Binge drinking in decline among young adults

In general, more adults are choosing to drink less or be teetotal

Drinking beer
Drinking beer

The nation’s attitude towards drinking may be changing, as young people turning away from binging and adults consume less alcohol in general.

Over one fifth of adults have cut alcohol out of their diets - up from 19 per cent in 2005, according to data from the Office for National Statistics (ONS).

Binge drinking, defined as regularly consuming more than three to four units of alcohol for men and two to three units for women, has also fallen in the past decade, from 18 per cent to 15 per cent.

The ONS said the fall in binge drinking was due to a combination of adults either drinking less or choosing not to drink at all.

The data also showed that more young people aged between 16 and 24 are opting to be teetotal, rising from 19 per cent in 2005, to 27 per cent in 2013.

The drops in drinking between 2005 and 2013 “were a result of changes among younger adults, with little or no change in older groups”, the ONS report said.

The data also revealed that women who live with dependent children are the most likely to be teetotal and least likely to binge-drink, while men who do not live with children are least likely to avoid drinking and most likely to binge.

When geographical location was considered, researchers found that more teetotallers live in London than anywhere else in England and Wales, compared with 15 per cent in the south west of England.

Meanwhile, 36 per cent of participants in Scotland and north east England admitted to binge-drinking in the week before they took part in the survey – more than in any other region.

But in the East of England, the South East, and West Midlands, 22 per cent of those polled said they had exceeded the Government's drinking guidelines.

The ONS said it was difficult to pinpoint what caused regional differences.

The figures have been welcomed by health officials and those within the alcohol industry.

A Department of Health spokesman said: “It is extremely pleasing to see that the number of people binge drinking continues to go down, and it is particularly good to see that young people are drinking less, and hopefully getting into healthier drinking habits for life.”

A spokesman for the Portman Group, which represents alcohol producers, said it welcomed news that binge drinking is in decline, particularly among young people.

He went on to cite statistics published last week which show a decline in alcohol-related violent crime.

“These positive trends are part of a decade-long culture change around our improving relationship with alcohol in this country.

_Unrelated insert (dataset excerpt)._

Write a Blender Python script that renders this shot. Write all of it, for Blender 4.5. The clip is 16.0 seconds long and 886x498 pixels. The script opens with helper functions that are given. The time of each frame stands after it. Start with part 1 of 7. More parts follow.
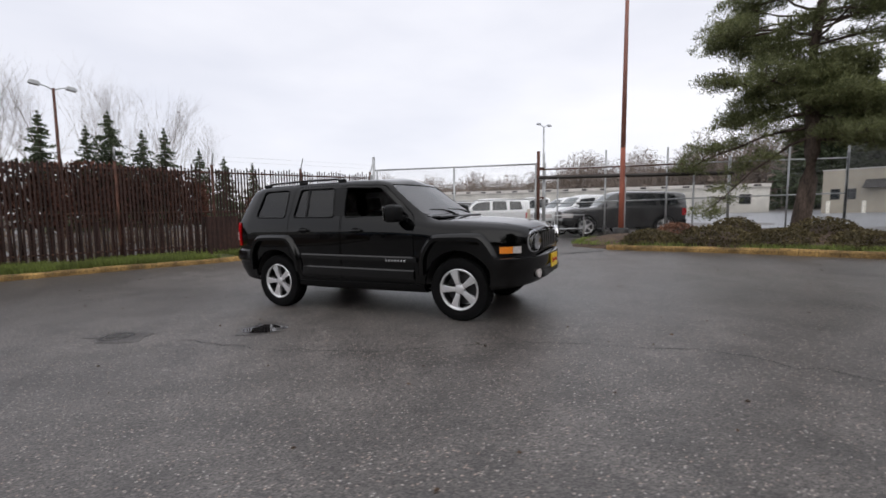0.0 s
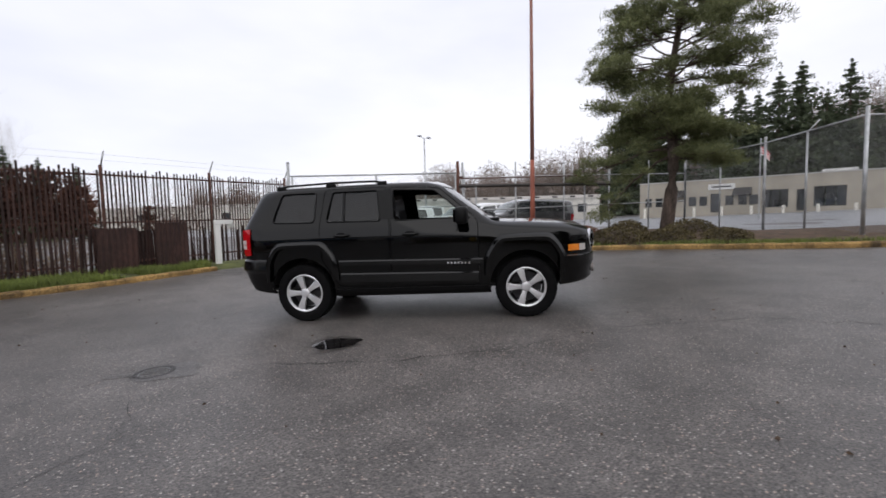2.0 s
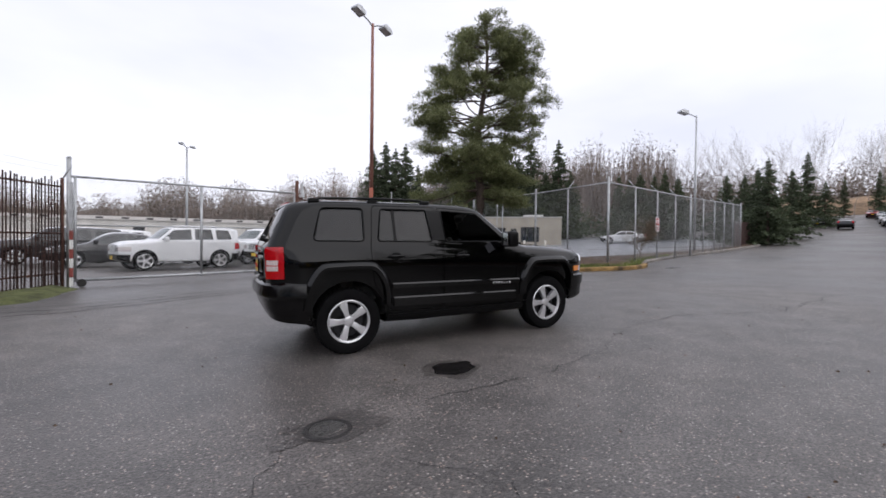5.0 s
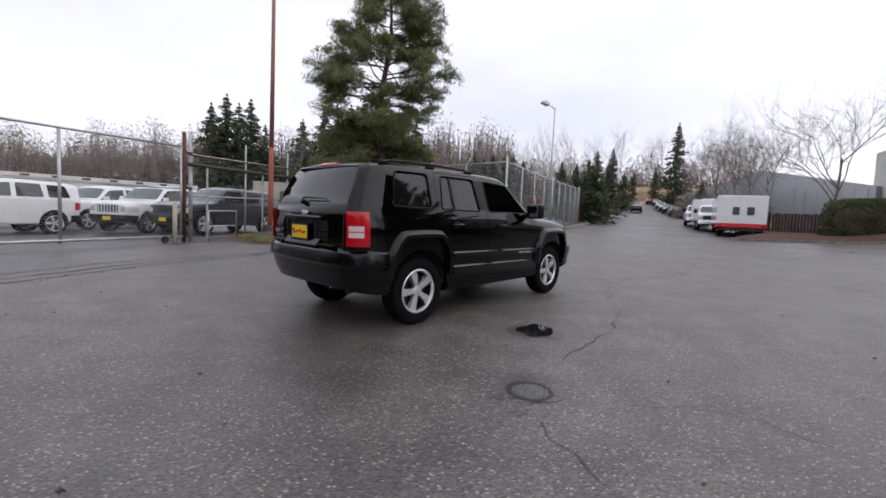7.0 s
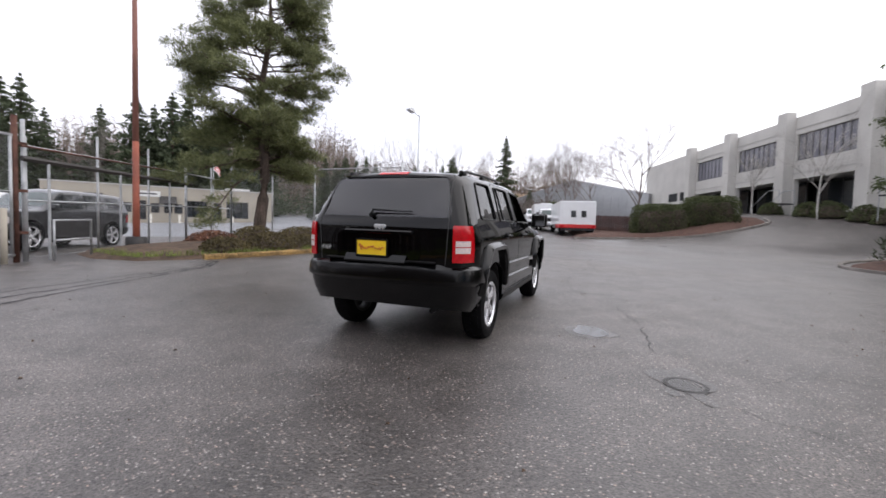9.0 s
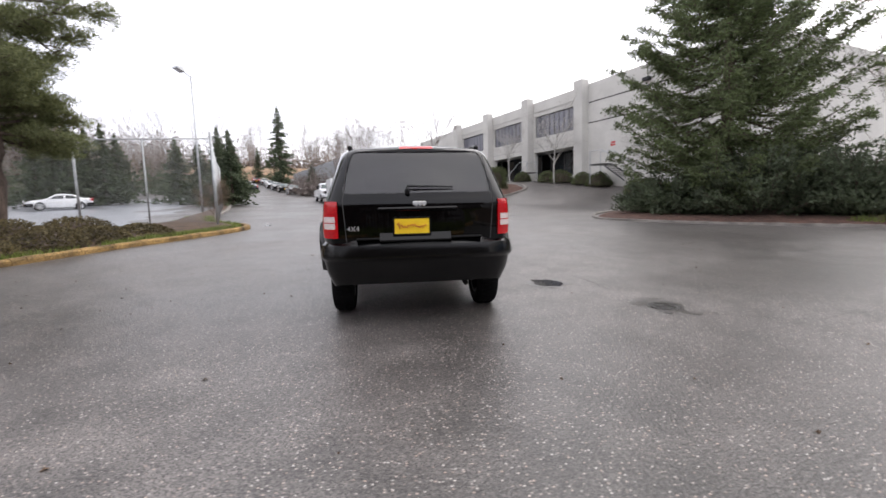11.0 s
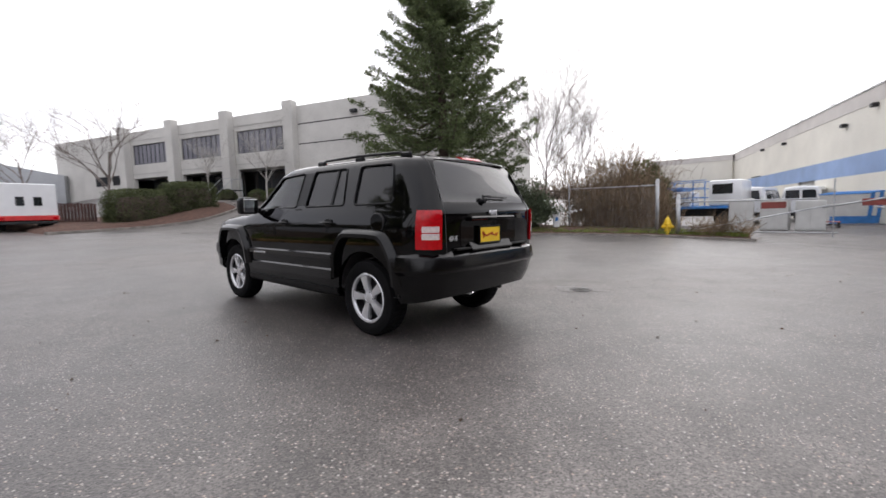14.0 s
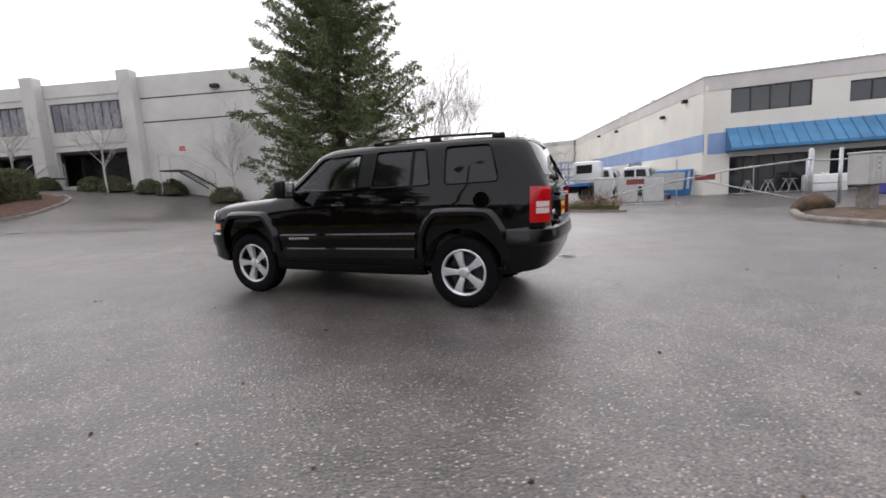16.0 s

“But alcohol-related harms still remain and some local areas suffer much more than others. The best way to support these communities is to get local businesses, police, local authorities and health services working together to improve town centres, tackle harmful drinking and make our high streets safer places to enjoy.”

The figures come after ONS analysis of crime figures yesterday showed a reduction in alcohol-related violence.